# number of images from $A$ to $B$

Let $A = \{2,4,6,8,10,12\}$ and $B = \{3,7,11\}$. Then no. of function such that element $3$

of $B$ has two , $7$ of $B$ has three and $11$ of $B$ has one pre - image in $B$ ,is

My Try:: for element $3$ of $B$.

we have to choose two element in $A$ out of total six elements.

This can be done by $\displaystyle \binom{6}{2} = 15 \;\;$ways

Similarly for element $7$ of $B$.

we have to choose three element in $A$ out of total four elements.

This can be done by $\displaystyle \binom{4}{3} = 4 \;\;$ways

Similarly for element $11$ of $B$.

we have to choose one element in $A$ out of total one elements.

This can be done by $\displaystyle \binom{1}{1} = 1 \;\;$ways

So Total ways $= 15 \times 4 \times \times 1 = 60$

can anyone explain me i have done right or not if not then how can i proceed

Thanks

• The reasoning is right.
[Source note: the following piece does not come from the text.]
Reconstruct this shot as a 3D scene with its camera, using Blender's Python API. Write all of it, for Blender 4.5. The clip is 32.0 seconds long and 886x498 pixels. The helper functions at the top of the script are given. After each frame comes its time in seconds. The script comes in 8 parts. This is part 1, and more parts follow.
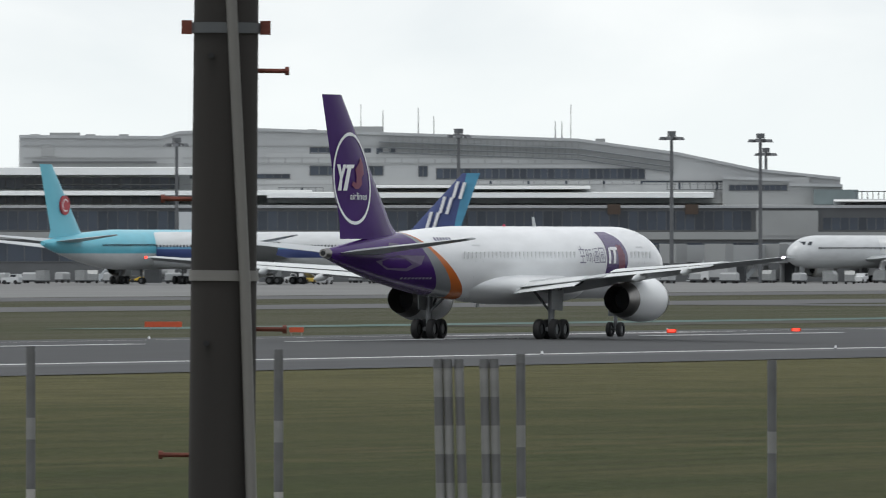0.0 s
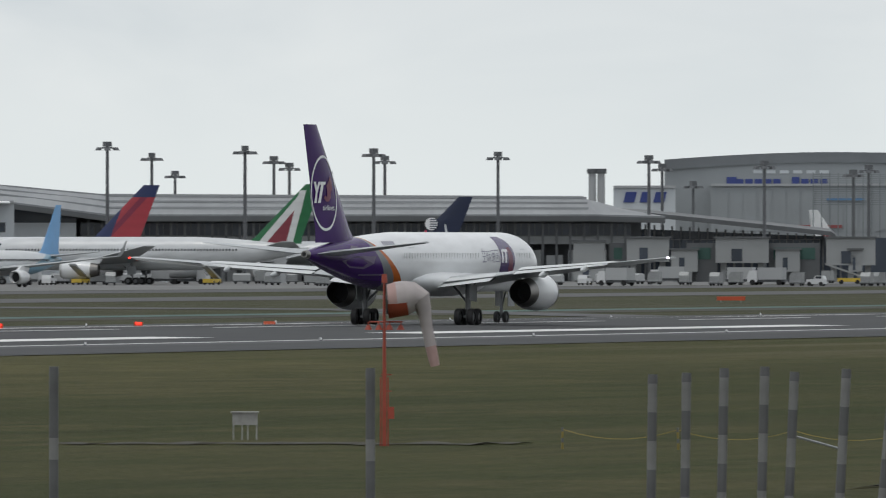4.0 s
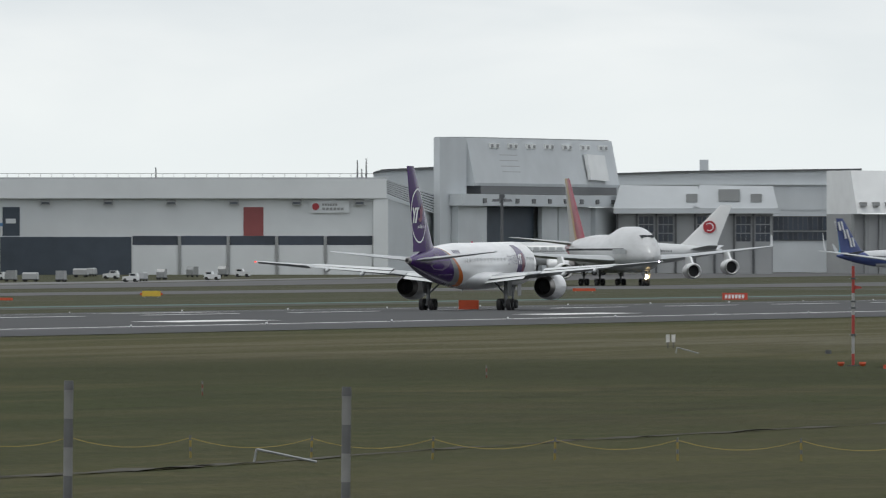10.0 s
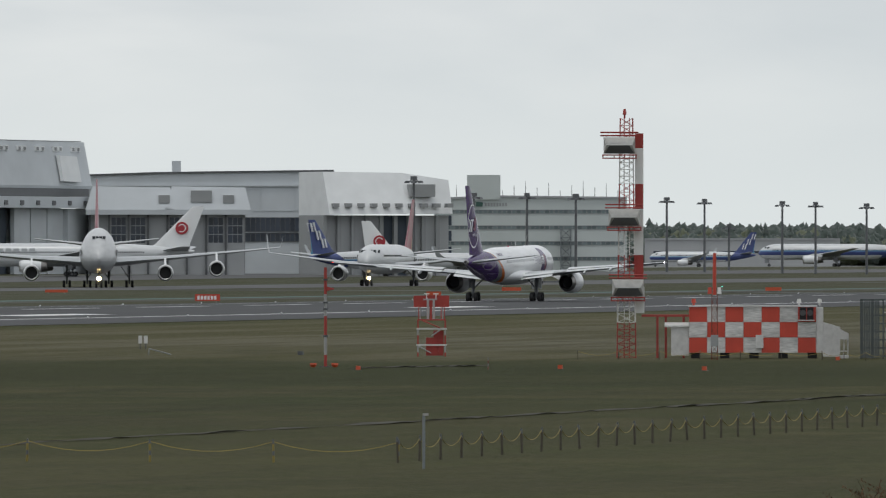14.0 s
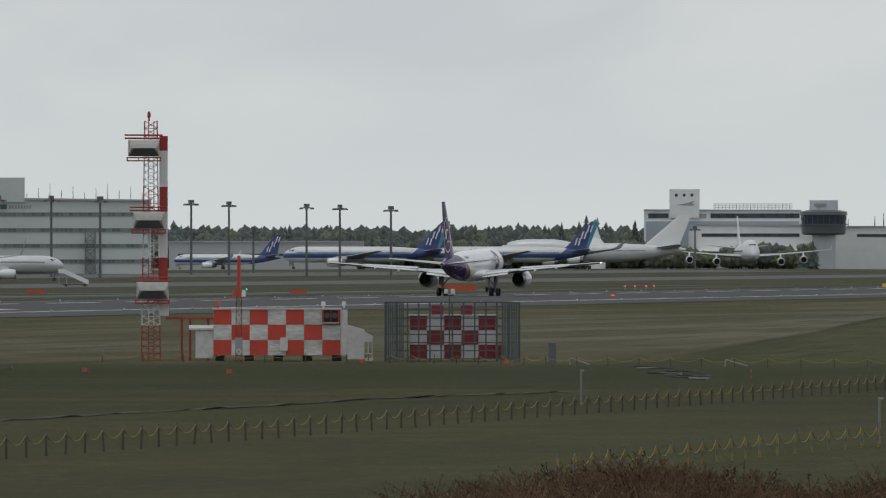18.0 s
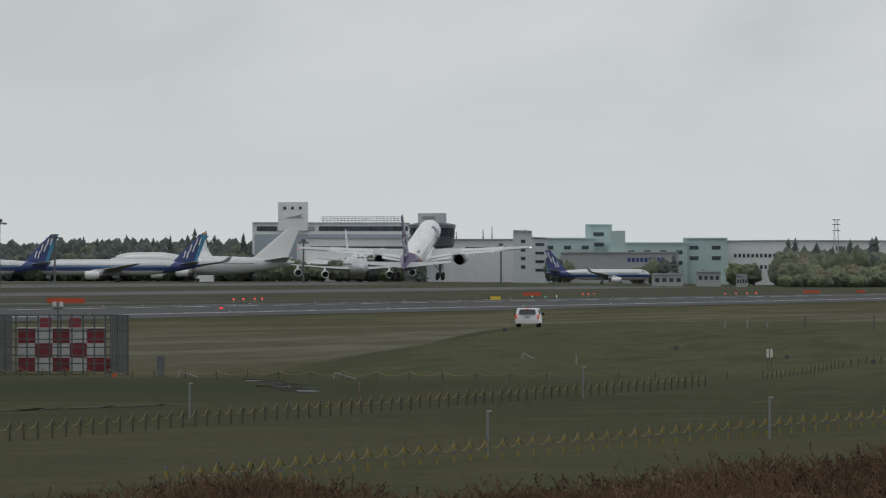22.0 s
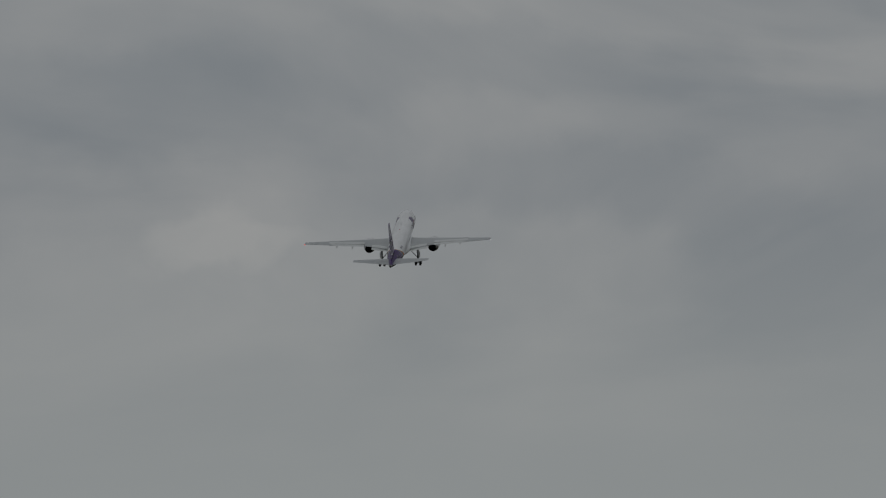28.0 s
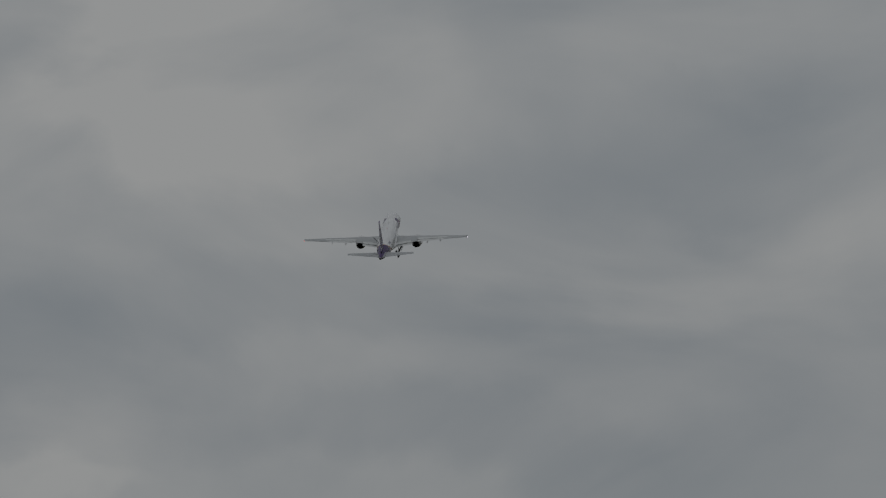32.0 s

You should say preimage in $A$, there is a typo, you wrote $B$. – André Nicolas Sep 17 '13 at 4:05
• Thanks André Nicolas ......... – juantheron Sep 17 '13 at 4:13
• You are welcome. It seems pointless to write an answer that says, yes, you are right. In writing up this sort of thing, it would be good if you said that for every choice of preimage for $3$, there are $\binom{4}{3} \dots$ to make he logic clear. And maybe at the end say that now the preimage of $11$ is determined, multiplying by $\binom{1}{1}$ seems mechanical. – André Nicolas Sep 17 '13 at 4:21

Quoth André Nicolas:

Yes, you are right. In writing up this sort of thing, it would be good if you said that for every choice of preimage for $3$, there are $4\choose 3$$\ldots$ to make the logic clear. And maybe at the end say that now the preimage of $11$ is determined, multiplying by $1\choose 1$ seems mechanical.